MATH 505 - Stochastic Analysis I

3 units (fi 6)(FIRST, 3-0-0)

Discrete-time stochastic analysis: Stochastic basis, filtration, stochastic sequences. Absolute continuity of probability measures and conditional expectations. Martingale-like and predictable stochastic sequences. Doob's decomposition. Stopping times and related properties. Uniformly integrable stochastic sequences. Transition from discrete-time to continuous-time stochastic analysis. Introduction to stochastic integration with respect to Brownian motion. Prerequisites: STAT 471 or consent of the Department.

STAT 580 - Stochastic Processes

3 units (fi 6)(EITHER, 3-0-0)

Elements of stochastic processes. Discrete and continuous time Markov Chains; Birth and Death processes. Branching processes. Brownian Motion. General Stationary and Markov processes. Examples. Prerequisite: STAT 471 or consent of Instructor.

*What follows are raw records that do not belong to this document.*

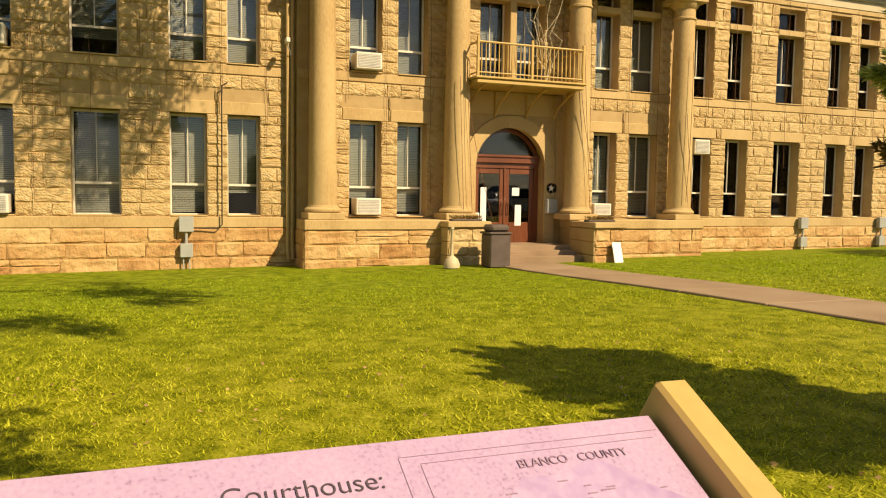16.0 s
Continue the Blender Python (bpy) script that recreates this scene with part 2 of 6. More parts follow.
M_DOORWOOD = material("red_brown_door_wood", [(0.10, 0.03, 0.012), (0.19, 0.06, 0.025)], 0.35, scale=2, fine=14, bump=0.1, stretch=(1, 1, 0.15), coat=0.3)
M_CONCRETE = material("concrete", [(0.21, 0.14, 0.08), (0.29, 0.20, 0.12), (0.34, 0.245, 0.155)], 0.85, scale=0.8, fine=70, bump=0.2)
M_KERB = material("kerb_concrete", [(0.26, 0.19, 0.10), (0.39, 0.31, 0.19)], 0.85, scale=1.5, fine=50, bump=0.35)
M_GUTTER = material("stained_gutter_concrete", [(0.12, 0.09, 0.06), (0.19, 0.15, 0.105), (0.25, 0.20, 0.145)], 0.9, scale=1.2, fine=60, bump=0.25)
M_ASPHALT = material("asphalt", [(0.055, 0.051, 0.046), (0.098, 0.09, 0.082), (0.155, 0.142, 0.128)], 0.85, scale=0.45, fine=140, bump=0.35)
M_GRANITE = material("pink_granite", [(0.30, 0.17, 0.12), (0.46, 0.29, 0.21), (0.56, 0.40, 0.31)], 0.7, scale=3, fine=90, bump=0.5, bump_scale=9)
M_BRONZE = material("dark_bronze", [(0.05, 0.035, 0.022), (0.10, 0.075, 0.05)], 0.45, metal=0.6, bump=0.1)
M_BARK = material("pecan_bark", [(0.022, 0.014, 0.009), (0.075, 0.052, 0.036), (0.15, 0.115, 0.085)], 0.95, scale=6.0, fine=24, bump=1.0, bump_scale=13, stretch=(1.5, 1.5, 0.55), deep=0.07)
M_BARKPALE = material("pale_bark", [(0.05, 0.035, 0.025), (0.20, 0.15, 0.11), (0.42, 0.335, 0.26)], 0.95, scale=9, fine=30, bump=1.0, bump_scale=20, stretch=(1.4, 1.4, 0.5), deep=0.06)
M_JBARK = material("stringy_juniper_bark", [(0.05, 0.03, 0.02), (0.22, 0.15, 0.105), (0.50, 0.40, 0.31)], 0.9, scale=16, fine=46, bump=1.0, bump_scale=26, stretch=(2, 2, 0.2))
M_STAR = material("worn_bronze_star", [(0.22, 0.155, 0.12), (0.32, 0.23, 0.18)], 0.5, metal=0.2, scale=8, bump=0.1)
M_MEDAL = material("brown_bronze", [(0.13, 0.09, 0.065), (0.19, 0.135, 0.10)], 0.5, metal=0.3, bump=0.1)
M_TWIG = material("twig_bark", [(0.05, 0.035, 0.025), (0.10, 0.075, 0.05)], 0.9, scale=5, bump=0.3)
M_PECAN = leaf_material("pecan_leaves", (0.085, 0.115, 0.018), (0.22, 0.25, 0.032), (0.42, 0.38, 0.045), 0.5)
M_LITTER = leaf_material("fallen_leaf_litter", (0.24, 0.14, 0.055), (0.38, 0.24, 0.105), (0.50, 0.34, 0.16), 0.1)
M_PECANB = leaf_material("browned_pecan_leaves", (0.10, 0.055, 0.015), (0.17, 0.10, 0.025), (0.22, 0.16, 0.03), 0.35)
M_OAK = leaf_material("oak_leaves", (0.032, 0.056, 0.02), (0.072, 0.115, 0.037), (0.13, 0.175, 0.054), 0.32)
M_LIVEOAK = leaf_material("live_oak_leaves", (0.05, 0.07, 0.022), (0.125, 0.145, 0.042), (0.22, 0.235, 0.07), 0.35)
M_ELM = leaf_material("broad_leaves", (0.075, 0.115, 0.024), (0.175, 0.23, 0.042), (0.31, 0.34, 0.065), 0.42)
M_GOLD = leaf_material("yellowing_leaves", (0.15, 0.15, 0.02), (0.33, 0.30, 0.03), (0.47, 0.40, 0.04), 0.42)
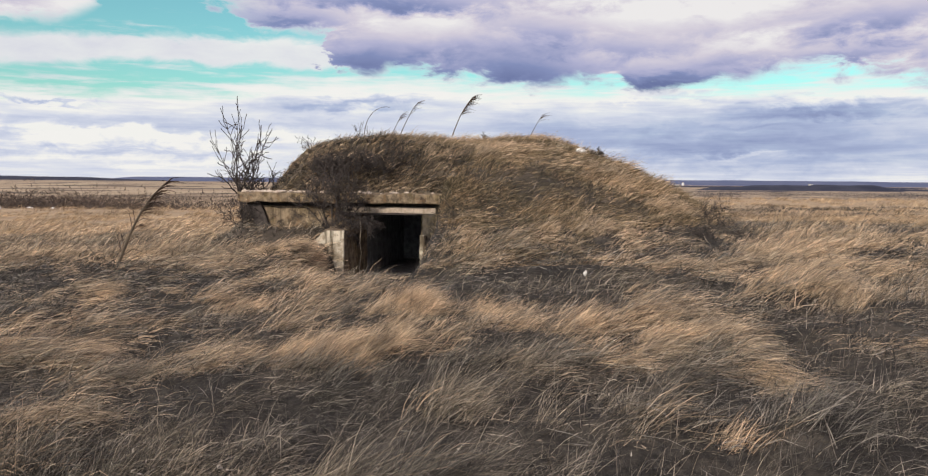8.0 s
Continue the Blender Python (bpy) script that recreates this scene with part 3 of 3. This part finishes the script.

MATH 510 - Stochastic Analysis II

3 units (fi 6)(SECOND, 3-0-0)

Continuous semimartingales and quadratic variation. Stochastic integrals for continuous semimartingales. Ito's formula. Change of probability measure (Girsanov transformation). Martingale representation theorem for Brownian filtrations. Stochastic differential equations, diffusions. Introduction to discontinuous semimartingales with emphasis on Poisson processes. Prerequisites: MATH 505 or consent of the Department.